Reagan's lawman

If the naming of Edwin Meese as attorney general signals a move by President Reagan to the center, it is to the center of Mr. Reagan's own conservative view of politics and the law. It is not a move to the national political center, or even to the center of the Republican Party.

Ed Meese is the quintessential Reagan man. For the Senate in confirmation hearings to reject Mr. Meese as the replacement for William French Smith, who is resigning, would be to deny a President the right to have his own views reflected in his Cabinet.

Meese, as White House counselor the past three years, has overseen the development of Justice Department policies on a wide range of issues. Many of these are controversial. They include an antitrust philosophy which asserts that ''bigness in business does not necessarily mean badness''; a civil rights approach that opposes past remedies such as school busing and racial quotas; an anti-abortion/pro-life policy that has sought to override parental and health officials' decisions and to compel medical treatment for children; a status quo if not restrictive view of women's rights, most recently manifested in the administration's reported intention to challenge a Washington State ruling demanding equal pay for women holding jobs comparable to those held by men.

And there's more. Meese, former director of the Center of Criminal Justice and Management at the University of California, San Diego, has long taken an interest in criminal law. He is comfortable with the administration's emphasis on limitations of criminals' rights. Ditto limitations on press freedom, from White House efforts to stop leaks to the current attempt to impose ''prior restraint'' on publication of a post-trial court opinion critical of three Justice Department prosecutors. Also, ''secrecy'' rulings that would restrict future public writing by individuals with past national-security clearances.

Obviously, in such matters there will be plenty of grist for a contentious nomination hearing for Meese.

If this isn't enough, the Senate will also want to consider what it means to have as attorney general an individual so close to a president personally, ideologically, and politically.

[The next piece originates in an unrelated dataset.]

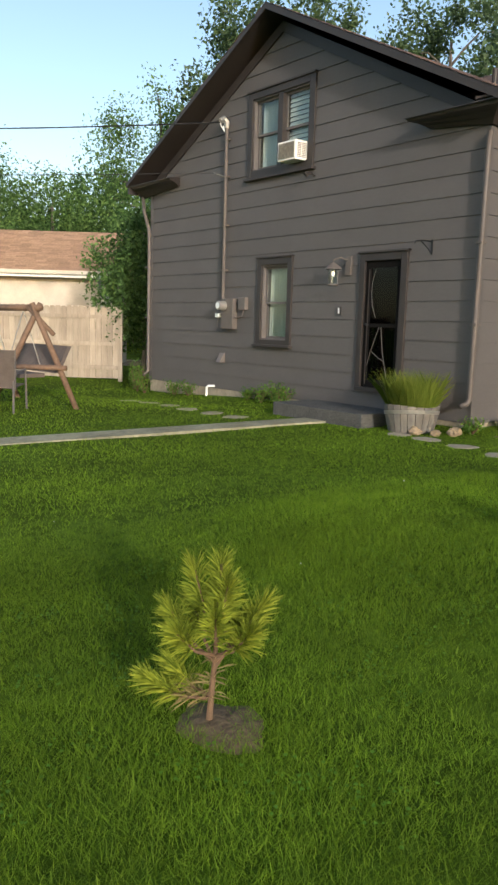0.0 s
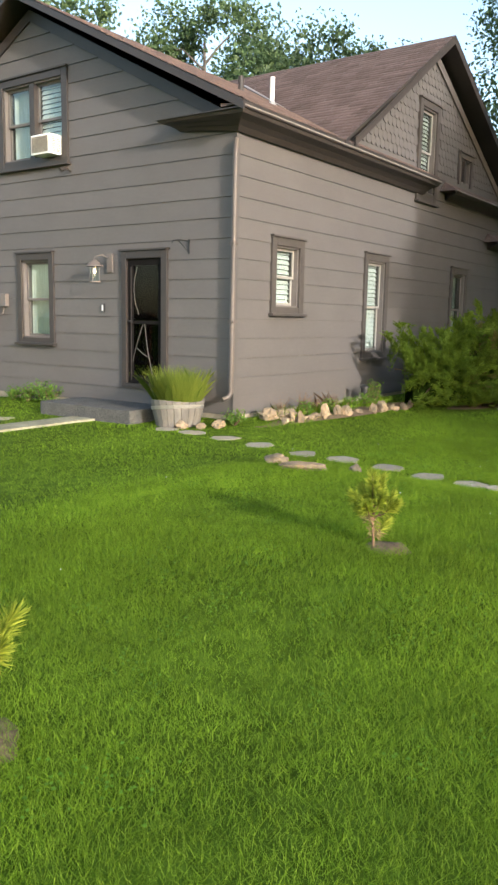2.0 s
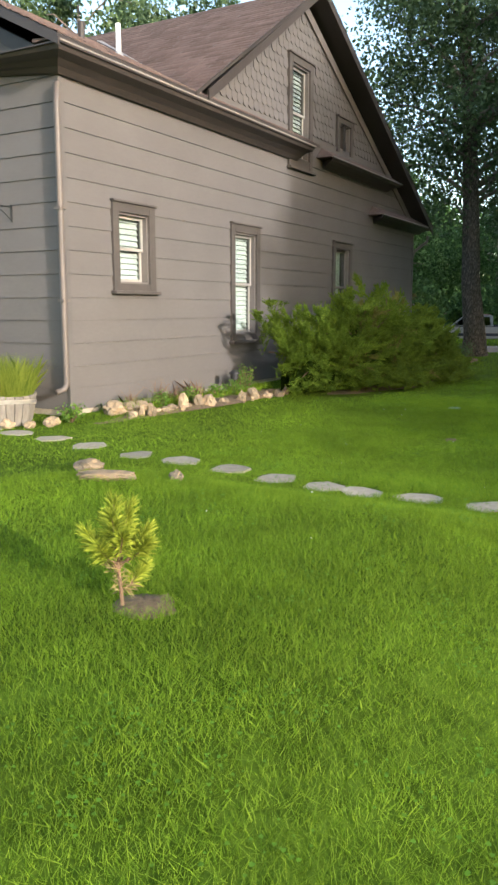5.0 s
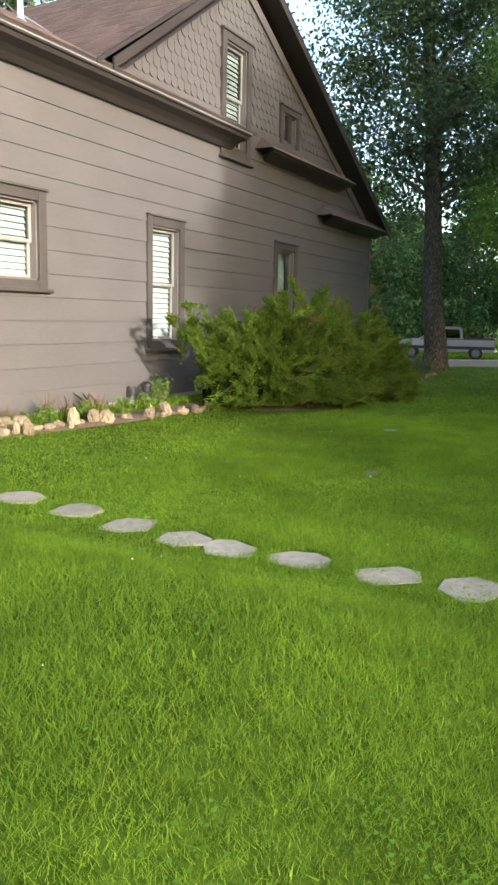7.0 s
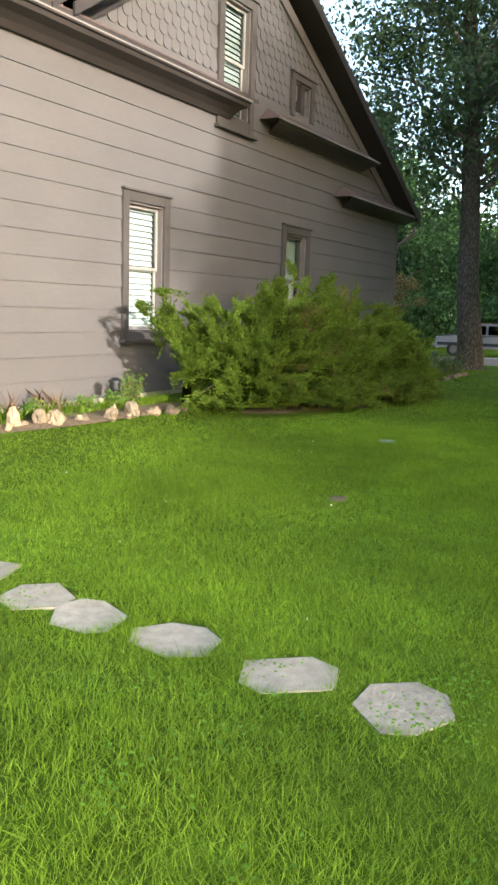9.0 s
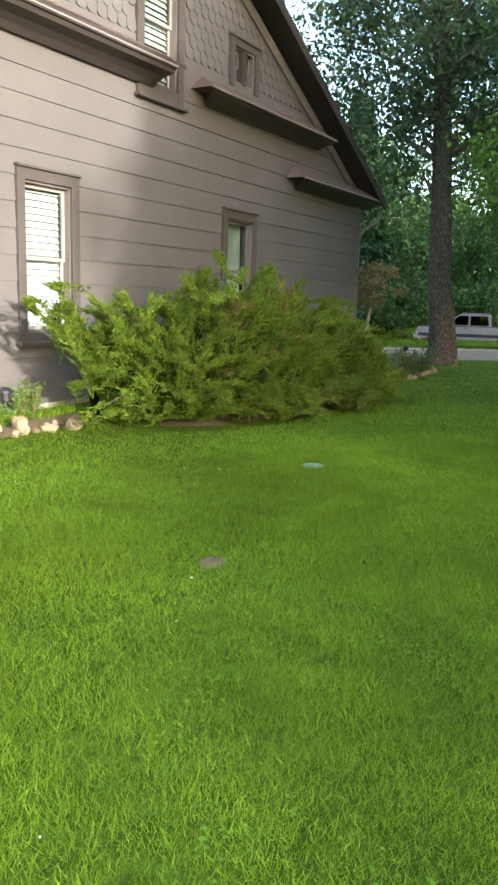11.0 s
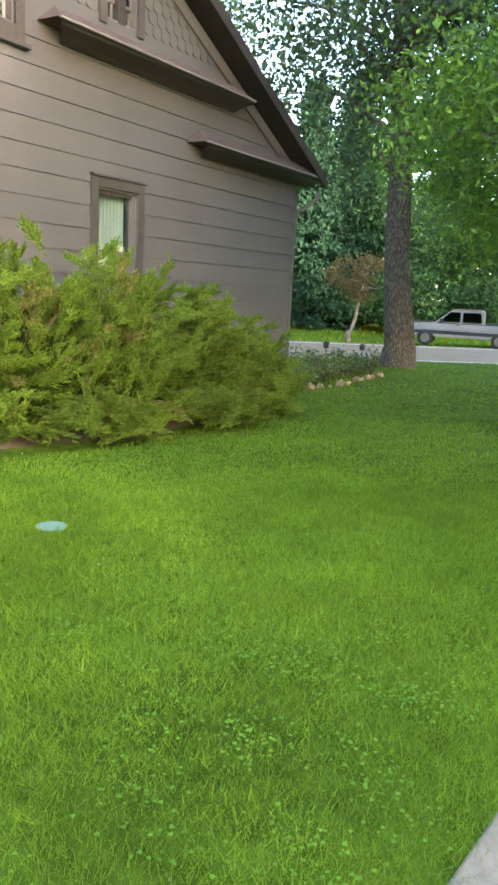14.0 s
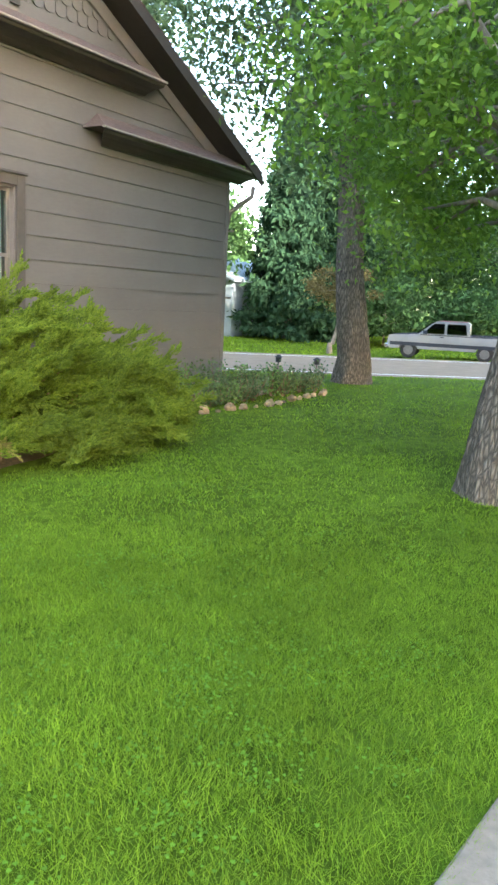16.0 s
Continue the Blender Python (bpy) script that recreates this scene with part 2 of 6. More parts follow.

There have been occasions recently enough when the nation's top law enforcement official has had to differ from the President on fundamental matters of probity and authority.

Ed Meese is an articulate Reagan loyalist. His selection suggests Mr. Reagan, on social issues, intends no shift to the center in the 1984 campaign.

It means too that the defeat of Republican moderates, begun with Reagan's wresting the nomination from George Bush in 1980, continues in full force in 1984. GOP moderates generally are defined by more liberal views on social issues like civil rights, the environment, and relations with Europe and the Soviets.

Mr. Bush himself, unlike the activist vice-presidency of Walter Mondale, has been left to explore new norms for vice-presidential obscurity.

Reagan not only did not choose the in-house alternative to Meese, White House chief of staff James Baker, a Bush ally who openly coveted the post, but he made no pretense of openly searching for new talent or of considering a candidate from the GOP center.

What will the President get in Ed Meese? Meese will be a more public figure that Mr. Smith, who avoided controversy. A one-time debater, Meese can relish confrontation. This can get him into trouble, as when he recently argued there is only ''anecdotal'' evidence of hunger in the United States. He is responsible for other public relations miscues; it was Meese who failed to disturb the President's vacation slumber after the shooting down of the Libyan fighter jet.

Meese, too, stood at the center of the Reagan 1980 campaign flare-up that led to the ouster of campaign director John P. Sears. It was charged that Meese's policy and positions operation failed to keep the candidate well enough prepared. But Reagan kept Meese, whatever the unhappiness over his administrative abilities, and dispatched his detractors. In the White House, Meese has had much of his portfolio as domestic adviser stripped from him, but not the confidence and affection of the President.

If Mr. Reagan plans a revisionist assault, during the campaign and in a second term, on the past generation's civil and criminal rights thrust, Meese is his man.

Or if the President wants to reward a longtime loyalist with a year as Justice Department caretaker in the last year of his first term, again, Meese makes sense. It would be stretching the weight of ideological affinity to assume , however, that Mr. Meese should be thought closer in line for a second Reagan Supreme Court appointment.

We still have to hear, from the President's own mouth, that he intends to run again. But the Meese move to Justice, like the shift of national-security adviser William Clark to the Interior, reflects the kind of melding of White House, Cabinet, and campaign staffs that occurs when an incumbent undertakes reelection.